Bad taste bigotry has a singular, twisted appeal. Going back to "Amos and Andy," the reprehensibly stereotypical sitcom that bridged the Golden Era of radio and the fledgling days of television and on to the hysterical intolerance projected on a weekly basis by Archie Bunker, the aura of bad behavior has proven there is market for it among the perverse sensibilities of vast segments of our population. This peculiar appetite, similar to junk food that’s good to you but not good for you, has escalated and metastasized into the millennium with the parallel ascent of a commander in chief, whose similarity to the centerpiece of “All in the Family” has been underscored by the creator of that lovable bigot himself, Norman Lear.

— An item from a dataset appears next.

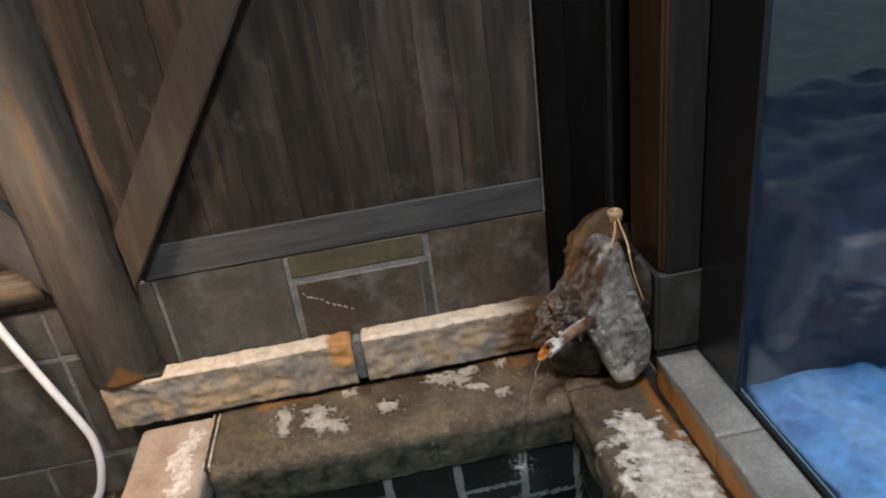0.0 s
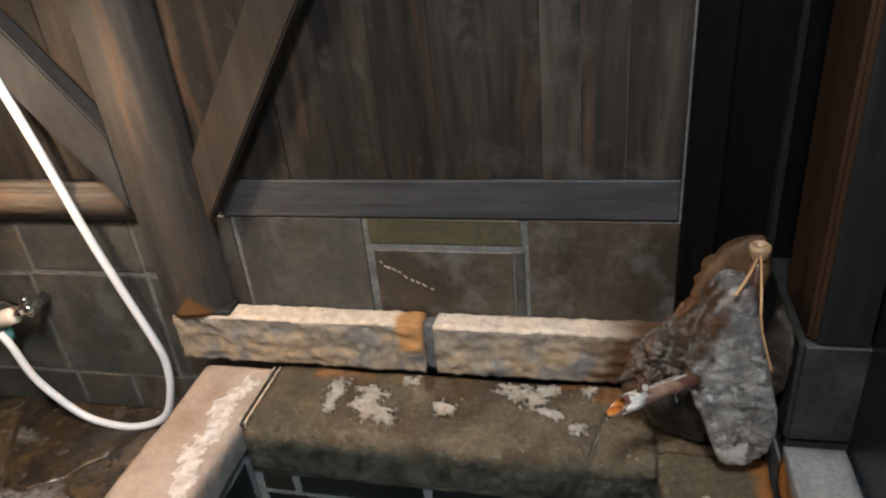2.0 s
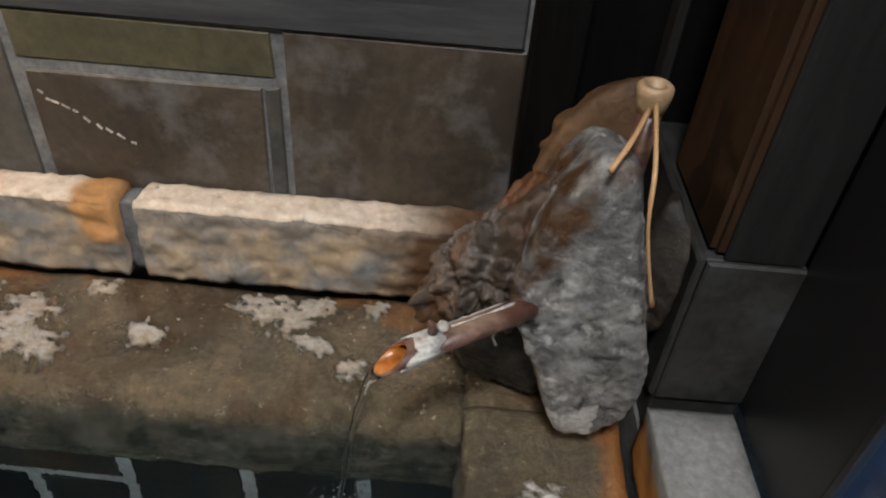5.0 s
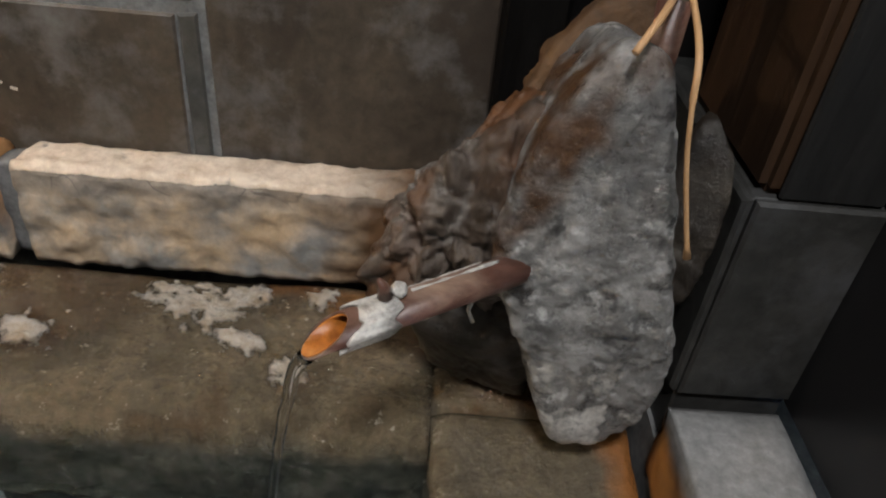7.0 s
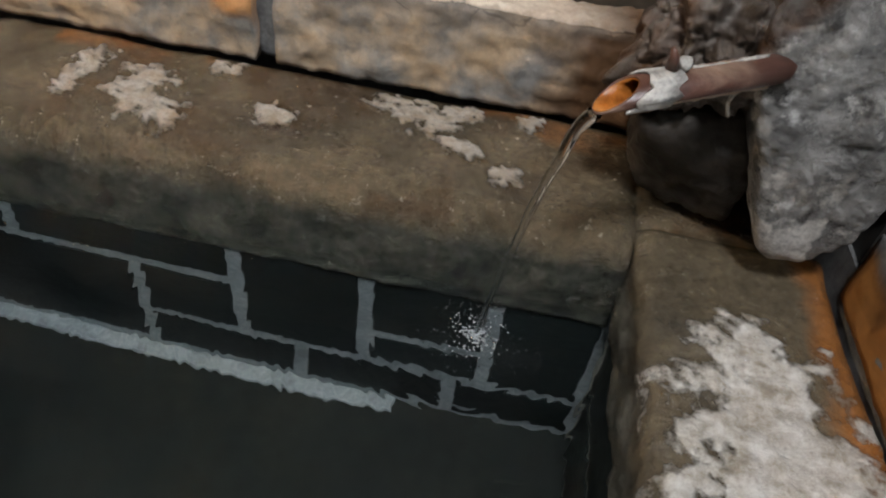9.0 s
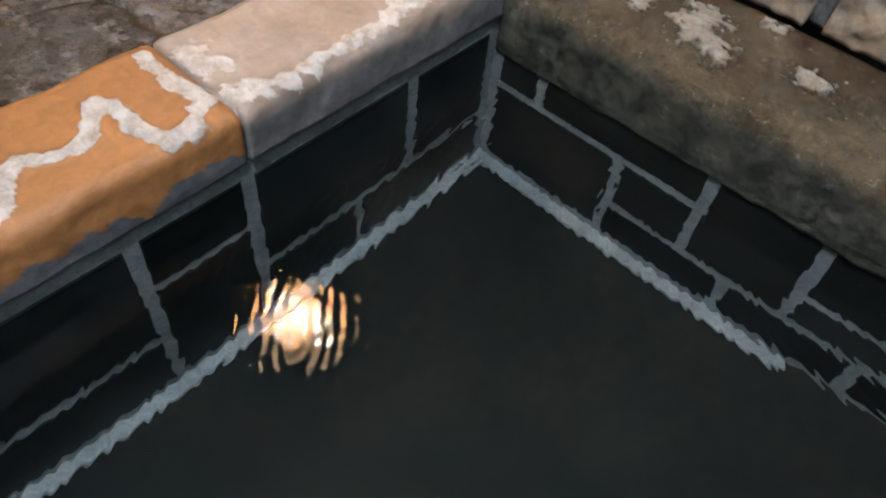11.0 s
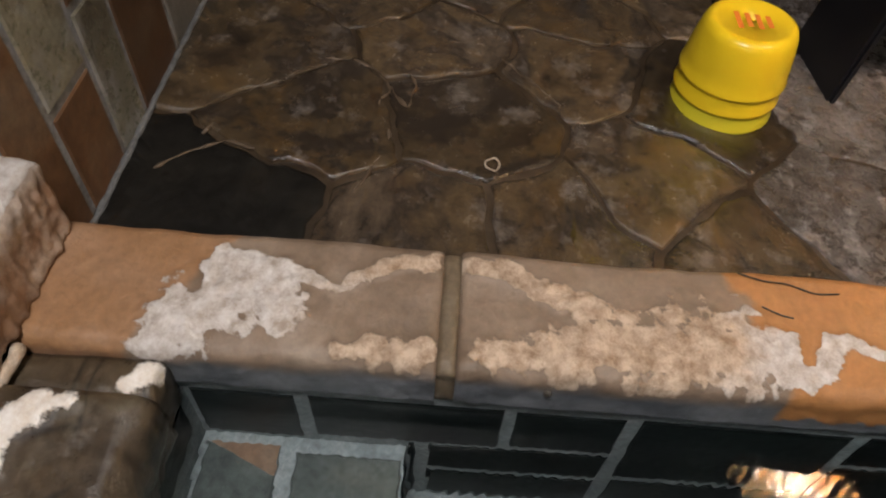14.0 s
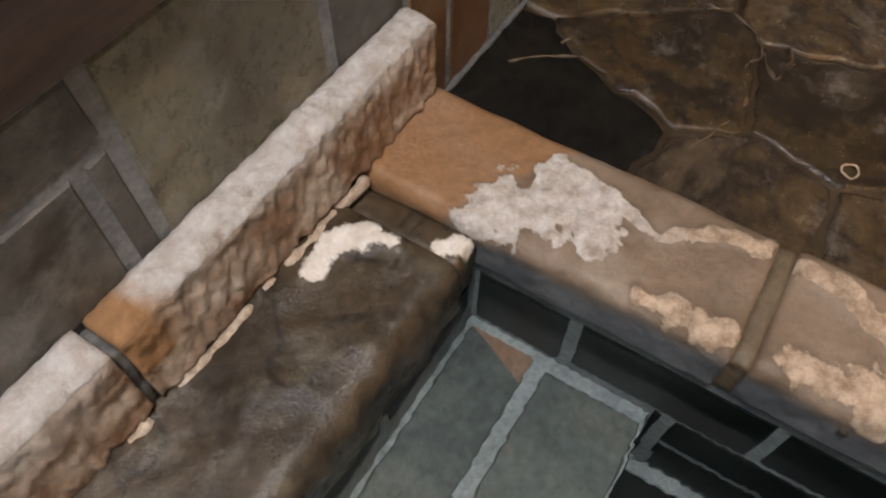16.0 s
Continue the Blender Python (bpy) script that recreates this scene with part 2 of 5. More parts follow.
M_SLATEDARK = surf("blackish_slate_tile", [(0.012, 0.012, 0.011), (0.024, 0.0235, 0.0215), (0.038, 0.036, 0.032)], 6, 60, (0.32, 0.6), 0.35, spots=(6.0, (0.06, 0.06, 0.062), 0.56, 0.76), spec=0.25)
M_SLATEWARM = surf("mossy_slate_tile", [(0.092, 0.085, 0.063), (0.190, 0.170, 0.117), (0.310, 0.247, 0.144)], 6, 55, (0.16, 0.42), 0.6, 0.006, vary=0.3,
                   spots=(8.0, (0.29, 0.275, 0.245), 0.50, 0.64), streak=(7.0, (0.075, 0.058, 0.038), 0.52, 0.68))
M_SLATEOLIVE = surf("olive_slate_tile", [(0.040, 0.038, 0.026), (0.070, 0.064, 0.038), (0.105, 0.088, 0.048)], 7, 60, (0.3, 0.55), 0.3, spec=0.35)
M_SLATEBROWN = surf("brown_slate_tile", [(0.030, 0.024, 0.018), (0.058, 0.045, 0.032), (0.085, 0.066, 0.046)], 6, 60, (0.32, 0.6), 0.35, spec=0.45,
                    spots=(7.0, (0.16, 0.155, 0.15), 0.50, 0.74), streak=(5.0, (0.034, 0.026, 0.020), 0.54, 0.70))
M_SLATEGREY = surf("grey_brown_slate_tile", [(0.060, 0.055, 0.048), (0.112, 0.100, 0.084), (0.170, 0.150, 0.122)], 7, 60, (0.2, 0.5), 0.6, 0.005, vary=0.25,
                   spots=(8.0, (0.24, 0.225, 0.20), 0.53, 0.70), streak=(6.0, (0.050, 0.040, 0.030), 0.54, 0.70))
M_RUST = surf("rusty_slate_tile", [(0.06, 0.030, 0.016), (0.12, 0.062, 0.030), (0.16, 0.115, 0.075)], 5, 60, (0.3, 0.55), 0.3, vary=0.35, spec=0.4)
M_POOLTILE = surf("black_bath_tile", [(0.004, 0.006, 0.006), (0.008, 0.011, 0.011), (0.014, 0.017, 0.016)], 8, 60, (0.25, 0.5), 0.2, vary=0.3, spec=0.08)
M_BENCH = surf("grey_green_bench_tile", [(0.036, 0.043, 0.041), (0.062, 0.071, 0.066), (0.092, 0.092, 0.074)], 7, 60, (0.3, 0.5), 0.2, vary=0.2,
               spots=(5.5, (0.17, 0.11, 0.07), 0.58, 0.63), spec=0.15)
M_GROUT = surf("grey_grout", [(0.07956, 0.07956, 0.0765), (0.1346, 0.1346, 0.1316), (0.1836, 0.1805, 0.1744)], 20, 120, (0.6, 0.9), 0.3, spec=0.2)
M_GROUTPALE = surf("pale_grey_grout", [(0.15, 0.148, 0.148), (0.235, 0.232, 0.232), (0.32, 0.315, 0.312)], 24, 120, (0.6, 0.9), 0.4, spec=0.2)
M_POOLGROUT = surf("pale_bath_grout", [(0.110, 0.126, 0.129), (0.165, 0.184, 0.187), (0.215, 0.228, 0.228)], 20, 120, (0.6, 0.9), 0.3, spec=0.2)
M_POOLFLOOR = surf("dark_bath_floor", [(0.005, 0.0075, 0.0075), (0.0095, 0.0112, 0.010), (0.0165, 0.0165, 0.013)], 4, 50, (0.4, 0.7), 0.2, spec=0.06)
M_FLAG = surf("wet_flagstone", [(0.054, 0.0432, 0.0348), (0.108, 0.0864, 0.0696), (0.156, 0.132, 0.1176), (0.132, 0.114, 0.108)], 9, 45, (0.10, 0.45), 0.9, 0.009,
              vary=0.35, spots=(22.0, (0.30, 0.27, 0.255), 0.52, 0.64), vein=(7.0, (0.03, 0.02, 0.012), 0.03), coat=0.4)
M_FLAGBROWN = surf("brown_flagstone", [(0.014, 0.010, 0.008), (0.052, 0.034, 0.019), (0.092, 0.062, 0.033), (0.036, 0.026, 0.019), (0.100, 0.072, 0.047), (0.080, 0.066, 0.056)], 5.0, 30, (0.05, 0.42), 0.6, 0.006,
                   vary=0.40, spots=(12.0, (0.24, 0.205, 0.178), 0.55, 0.80), distort=0.35, spec=0.5, streak=(6.0, (0.125, 0.070, 0.022), 0.55, 0.78), coat=0.8)
M_VEIN = surf("tan_vein", [(0.05, 0.032, 0.018), (0.11, 0.075, 0.045), (0.20, 0.145, 0.10)], 30, 110, (0.2, 0.5), 0.6)
M_FLAGBLACK = surf("black_flagstone", [(0.0072, 0.0066, 0.006), (0.012, 0.0108, 0.009), (0.018, 0.0156, 0.012)], 7, 55, (0.3, 0.55), 0.4, spec=0.2)
M_FLOORGROUT = surf("brown_floor_grout", [(0.020, 0.013, 0.0075), (0.045, 0.029, 0.0155), (0.075, 0.053, 0.033)], 9, 90, (0.3, 0.6), 0.4)
M_ROCK = surf("grey_volcanic_rock", [(0.036, 0.034, 0.032), (0.150, 0.144, 0.136), (0.40, 0.38, 0.355)], 16, 70, (0.12, 0.48), 1.0, 0.006,
              tint=((0.105, 0.046, 0.014), (0.022, 0.013, 0.008)), crust=((0.80, 0.76, 0.70), (0.30, 0.265, 0.225)), cedge=(0.34, 0.74, 2.0),
              spots=(48.0, (0.56, 0.54, 0.51), 0.55, 0.72), streak=(30.0, (0.035, 0.032, 0.030), 0.56, 0.66))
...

“I think of Donald Trump as the middle finger of the American right hand,” Lear declared before an audience at the Writers Guild in 2016, going a long way in explaining the appeal of the businessman turned politico in contemporary America.
Just as with fast food, however, there are limits. Roseanne Barr, the self-described “working-class domestic goddess,” has captivated audiences over the past two decades with her deliciously cringe-worthy utterances. As activist and author Barbara Ehrenreich said, she is the “…working-class spokesperson representing "the hopeless underclass of the female sex: polyester-clad, overweight occupants of the slow-track; fast-food waitresses, factory workers, housewives, members of the invisible pink-collar army; the despised, the jilted, the underpaid."
It is perhaps fitting that the qualities that fueled her rise to stardom were instrumental to her demise.
The particular declaration that sealed her fate came appropriately enough on social media. Earlier in the week, Barr typed in a message on her Twitter account (since deleted) that read thusly: muslim brotherhood & planet of the apes had a baby=vj
These words perhaps alluded to the suspicions of conspiracy theorists, among the alt-wing that former White House aide Valerie Jarrett is maneuvering to expand radical Islam’s influence in America, allegations that began during her time as a highly placed staff member within the Barack Obama Presidential Administration.
This is not the first time Barr has compared an African American women to an ape. In 2013, Barr compared former United Nations Secretary Susan Rice to an ape (“...susan rice is a man with big swinging ape balls”).
In due course, openly lesbian comedian Wanda Sykes, a producer and lead writer on the newly rebooted working class sitcom “Roseanne,” stepped down from the show. ABC Entertainment, the show’s carrier, cancelled the show, as Barr was dropped by talent agency ICM Partners, with a contingent of notables, in show biz and the outside media, stepping up to denounce her comments.
"The danger of what we saw with Roseanne is the normalizing" of racism "at a high level" by "a defender" of Trump,” noted activist, minister, and talk show host the Rev. Al Sharpton.
It’s worth noting that Channing Dungey, the first African American women to head a major network, made the decision to pull the plug on the fan favorite. She’d previously “made her bones” by firing actress Merrin Dungey-her biological sister-from the “Grey’s Anatomy” spin off “Private Practice.” In this, she showed other industry “bigwigs” that she had the right stuff to thrive in the cutthroat world of prime time television, where hatchet jobs come with the territory.